01 April 2010
A UK drive to rid developing countries of the scourge of child deaths by providing £10 million for new and more effective diarrhoea vaccines and treatment was announced today by International Development Minister, Mike Foster.
Diarrhoea is the second biggest child killer in the world, claiming the lives of 4,000 children every day. The world’s poorest countries are hit the hardest because of a lack of clean water, basic sanitation and effective treatment.
Five million pounds UKaid will go to PATH to support the discovery of a vaccine that, for the first time, will protect against the two leading bacterial causes of diarrhoea – Shigella and Escherichia coli.

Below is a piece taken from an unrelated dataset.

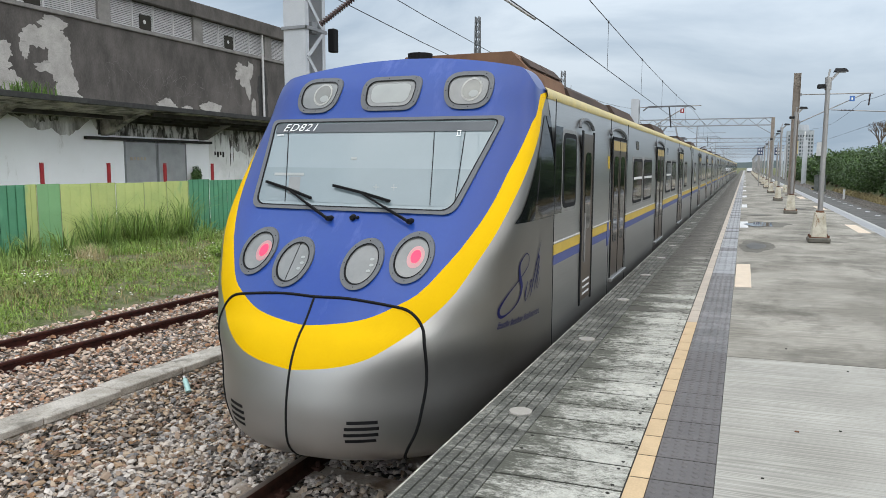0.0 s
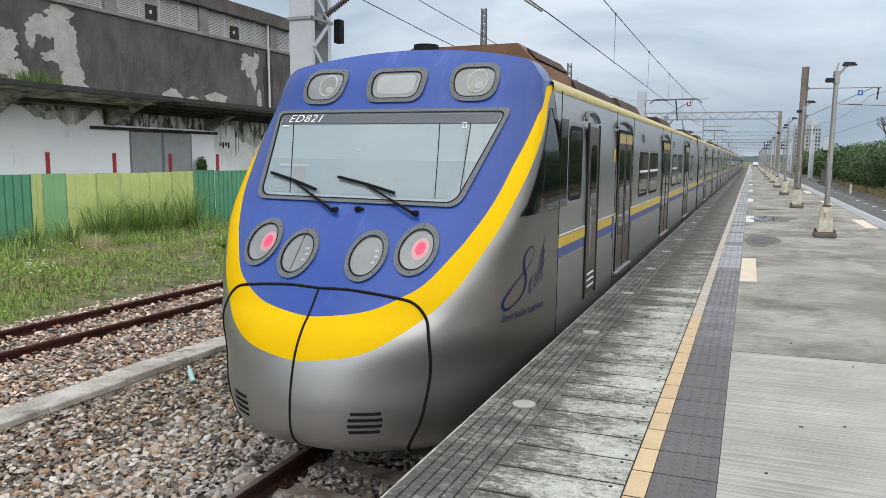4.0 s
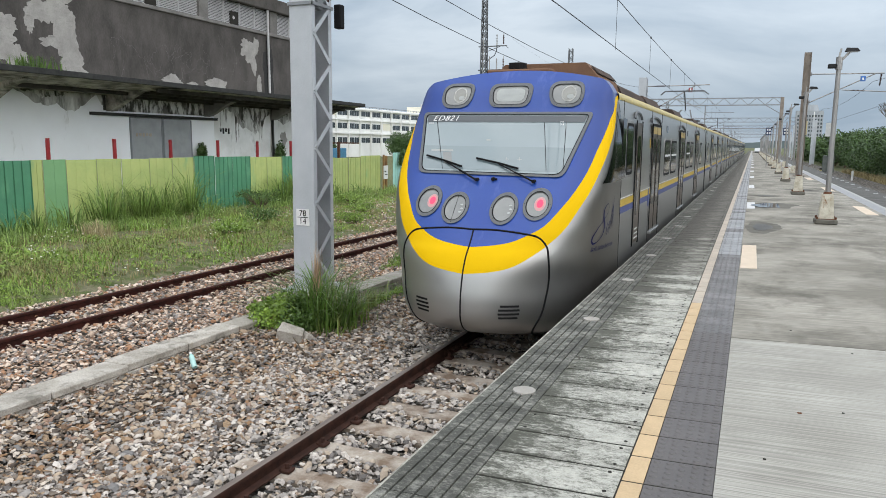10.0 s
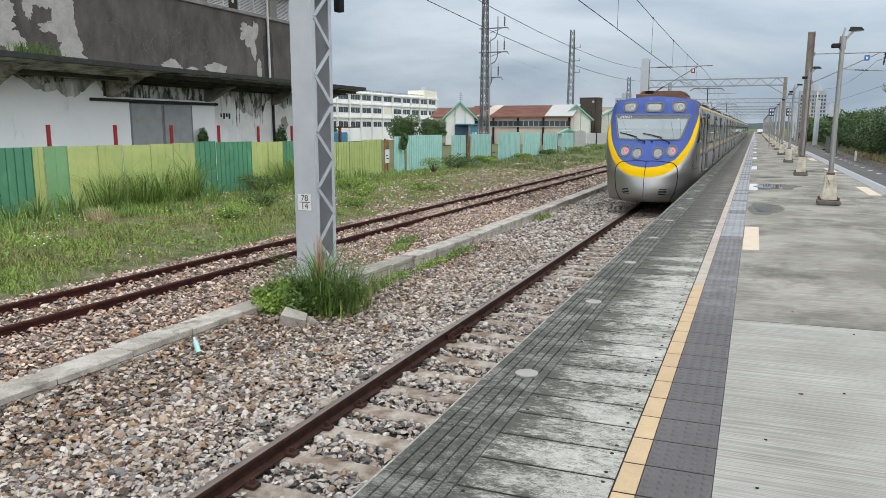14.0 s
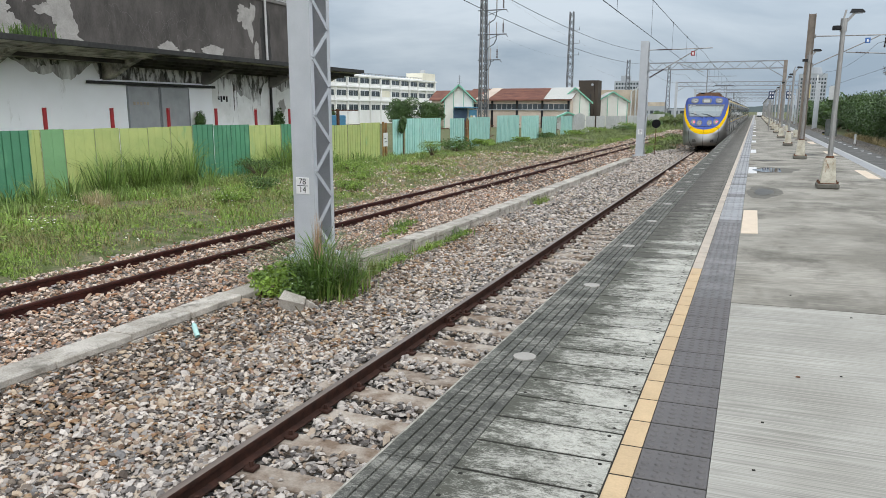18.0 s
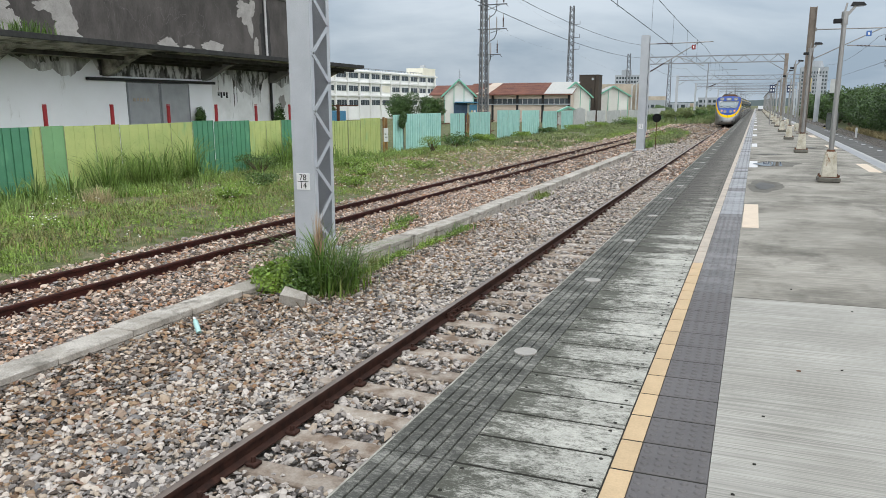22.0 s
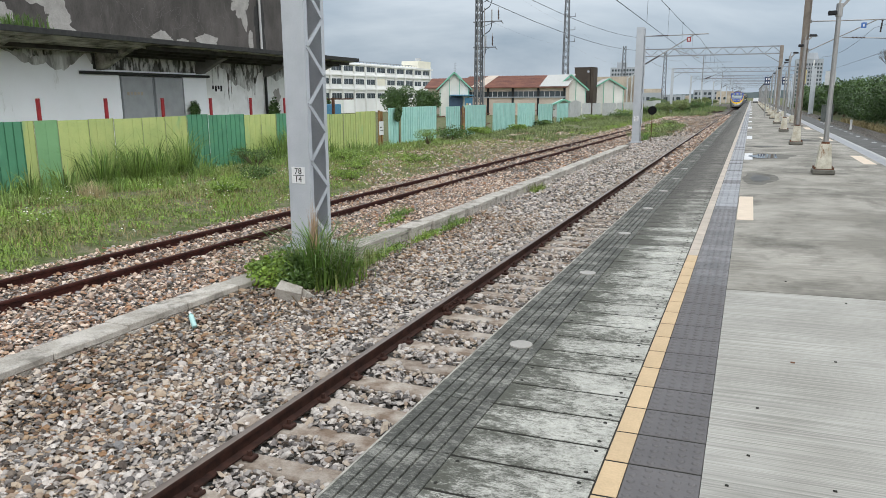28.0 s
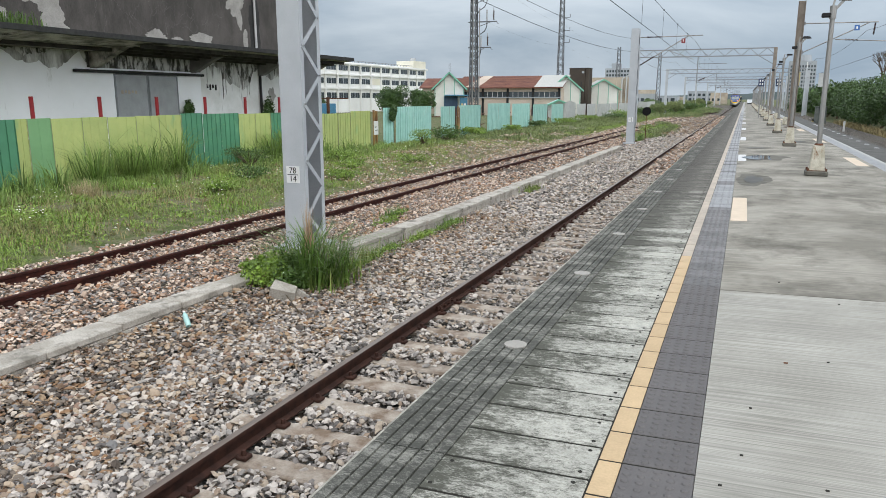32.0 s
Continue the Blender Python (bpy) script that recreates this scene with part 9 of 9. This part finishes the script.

The UK funding to PATH will also help create additional vaccines for Rotavirus, the most common cause of extreme child diarrhoea, which will help make treatment more affordable.
In addition, £5 million will be given to the Institute for OneWorld Health to support the development of an innovative new drug that aims to shorten the duration of episodes of diarrhoea.
Oral re-hydration drugs are available in developing countries but don’t treat the physical symptoms of diarrhoea and can be expensive which means people living in poverty resort to drinking more contaminated water.
The drug being developed by OneWorld Health is intended to speed up the recovery time by reducing the amount of fluid loss, thereby reducing the likelihood of death as a result of diarrhoea.
International Development Minister, Mike Foster, said:
"It is shocking that more children in developing countries die from diarrhoea than AIDS, malaria and measles combined.
"Many of these deaths could easily be prevented by a simple vaccination and access to clean water, safer sanitation and more effective treatment.
"The UK is putting child and maternal deaths at the very heart of our efforts to get the Millennium Development Goals back on track.
"That is why we are investing UKaid to increase access to vaccines that tackle the biggest child killers as well as scaling up efforts to improve water and sanitation in the world’s poorest countries.”
In March (11th), DFID announced £150 million UKaid to support GAVI immunisation programmes that will save 11 million lives by 2030 by rolling out two new vaccines that tackle the two biggest child killers - diarrhoea and pneumonia.
On World Water Day (22nd March) DFID announced £25 million UKaid to give two million of the poorest people in Nigeria access to clean water, and safe and hygienic sanitation.
Earlier this year Canada signalled that progress on global health targets to reduce child and maternal deaths would be on the agenda at this years G8 summit.